If you would like to learn more about Harlow, I recommend that you watch the documentary below. It gives a fascinating insight to Harlow’s life outside of his research, but also allures to his darker experiments.

Lorenz:

Lorenz (1935) took a large clutch of goose eggs and kept them until they were about to hatch out. Independent variable: Half of the eggs were then placed under a goose mother so that they would hatch with the mother present, while Lorenz kept the other half beside himself in an incubator and made sure that he was present when they hatched.

Canada-goose-egg

Dependent variable: Once hatched, the behaviour of all goslings was recorded.

Lorenz

Findings: Lorenz put all the goslings together under an upturned box and allowed them to mix. When the box was removed the two groups separated to go to their respective ‘mothers’ – half to the goose, and half to Lorenz. Ethologists refer to the phenomenon as imprinting and it has the following characteristics:

  • Critical Period.  The attachment has to form within a certain time following birth.  With ducklings the strongest tendency, according to Lorenz, is between 13 and 16 hours after emerging from the egg.  If no attachment has developed within 32 hours it’s unlikely any attachment will ever develop.
  • Irreversible: once the bond is formed it cannot be broken, nor can its effects.
  • Template: the attachment acts as a template or model for later, adult and romantic relationships.

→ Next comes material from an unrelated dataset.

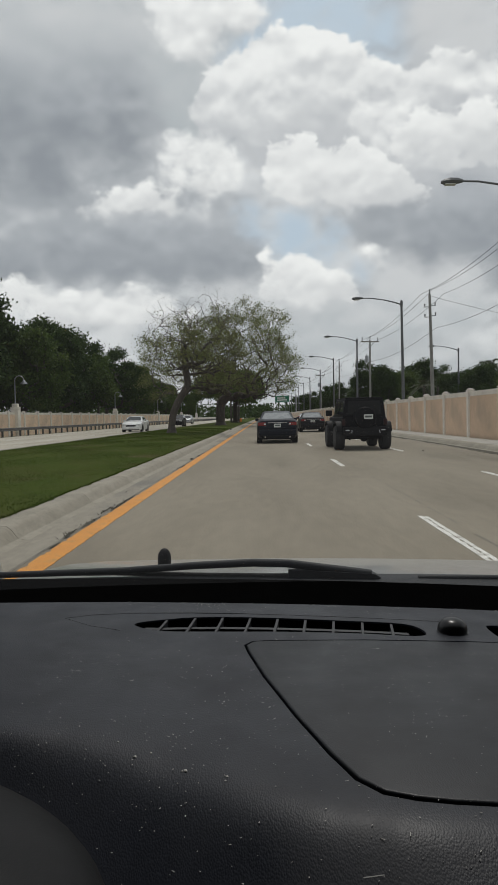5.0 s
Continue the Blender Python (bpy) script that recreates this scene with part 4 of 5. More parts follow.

Imprinting has consequences, both for short term survival, and in the longer term forming internal templates for later relationships.

Sexual Imprinting

Refers to the inappropriate courtships in later life that may result from incorrect imprinting. Lorenz himself reported a few examples including a peacock that had become imprinted on a giant tortoise.  When it reached maturity the peacock would attempt courtship with giant tortoises.  Male Jays imprinted on Lorenz would bring him worms in later life in a vain attempt at courtship. Lorenz concluded that sexual imprinting had occurred i.e. an animal will look for a mate that is of the same species as the first animal that they saw at birth.

Evaluation:

Strengths:

  • Applications: The research was of significant practical value, both in the treatment of other species in captivity and in parental neglect of human infants.  The research highlights the need for good emotional care in early life and has proved invaluable in changing the way we treat animals and children. The research was ground breaking at the time. A common belief in the early 1900’s was that ‘a held baby, was a spoilt baby’ where children were often left in their cot and mothers were also told to stop coddling boys! I have attached an interesting article below which highlights some of the bad parenting tips given over the decades: https://www.redbookmag.com/life/mom-kids/g4109/worst-parenting-advice-through-the-decades/?slide=12 Harlow’s research was one of the first to break the traditional parenting values, which were unknowingly causing more harm than good!
  • Further applications: social workers now understand the detrimental effects that child neglect and abuse can have on a child’s development and now have some idea on how the negative effects can be prevented. Social workers understand the importance of early intervention and preventing ongoing neglect in order to achieve the best chance of success. This has also been applied to animals who are kept in captivity.

Weaknesses:

  • Ethics: It is clear that the rhesus monkeys suffered emotionally, not only in the short term but through into adulthood.  They never fully recovered from their experiences.  The reason Harlow chose monkeys was because of their position high up on the evolutionary scale. Some psychologists believe that what we learned about human deprivation was sufficient to warrant this suffering in monkeys.
  • Generalisability: Lorenz’s research on birds doesn’t generalise to other mammals let alone humans. Mammals, especially those further up the evolutionary scale, tend to form more closer and more emotional bonds.  They also have the ability to form attachments long after the critical period found in birds. We know that in Schaffer & Emerson’s research that children form specific attachments between 7-12 months old and the complexity of attachments are more complex due to the development of secondary attachments, which birds do not appear to have. However, they still seem to have a sensitive period, in which attachments are more likely to develop.
  • Generalisability: The same limitation can be said for Harlow’s research. Humans are far more complex than monkeys, and although it may be argued to be a closer match than geese, there are still wide ranging differences between monkeys and humans. However, there are similarities in behaviour. Later in the course we will cover a piece of research by Mary Ainsworth called the strange situation. She found that babies will use the mother as a safe base when faced with new an uncertain environments e.g. cling to the mothers leg if a stranger enters the room. Once the baby has received comfort from the mother, the baby then has confidence to explore the environment. This was evidenced in Harlow’s experiments when he placed a monkey into an unfamiliar environment. The monkey jumped on the cloth mother straight away, but when the monkey felt comforted, they also felt comfortable to explore the environment. In addition, John Bowlby’s theory suggests that there is a critical period for developing an attachment (about 0 -5 years).  If an attachment has not developed during this period, then the child will suffer from irreversible developmental consequences, such as reduced intelligence and increased aggression. (evolutionary theory). Therefore, there is evidence to suggest that the study can be generalised to human attachment. 
  • Validity: Guiton et al (1966) disagreed with the irreversible nature of imprinting that Lorenz put forward.  They imprinted newly hatched chickens onto yellow rubber gloves (Marigolds if you prefer).  In later life, just as the theory predicts, they did indeed try to mate with the gloves.  However, when they had chance to spend time with others of their own species, they developed a ‘taste’ for mating with these instead.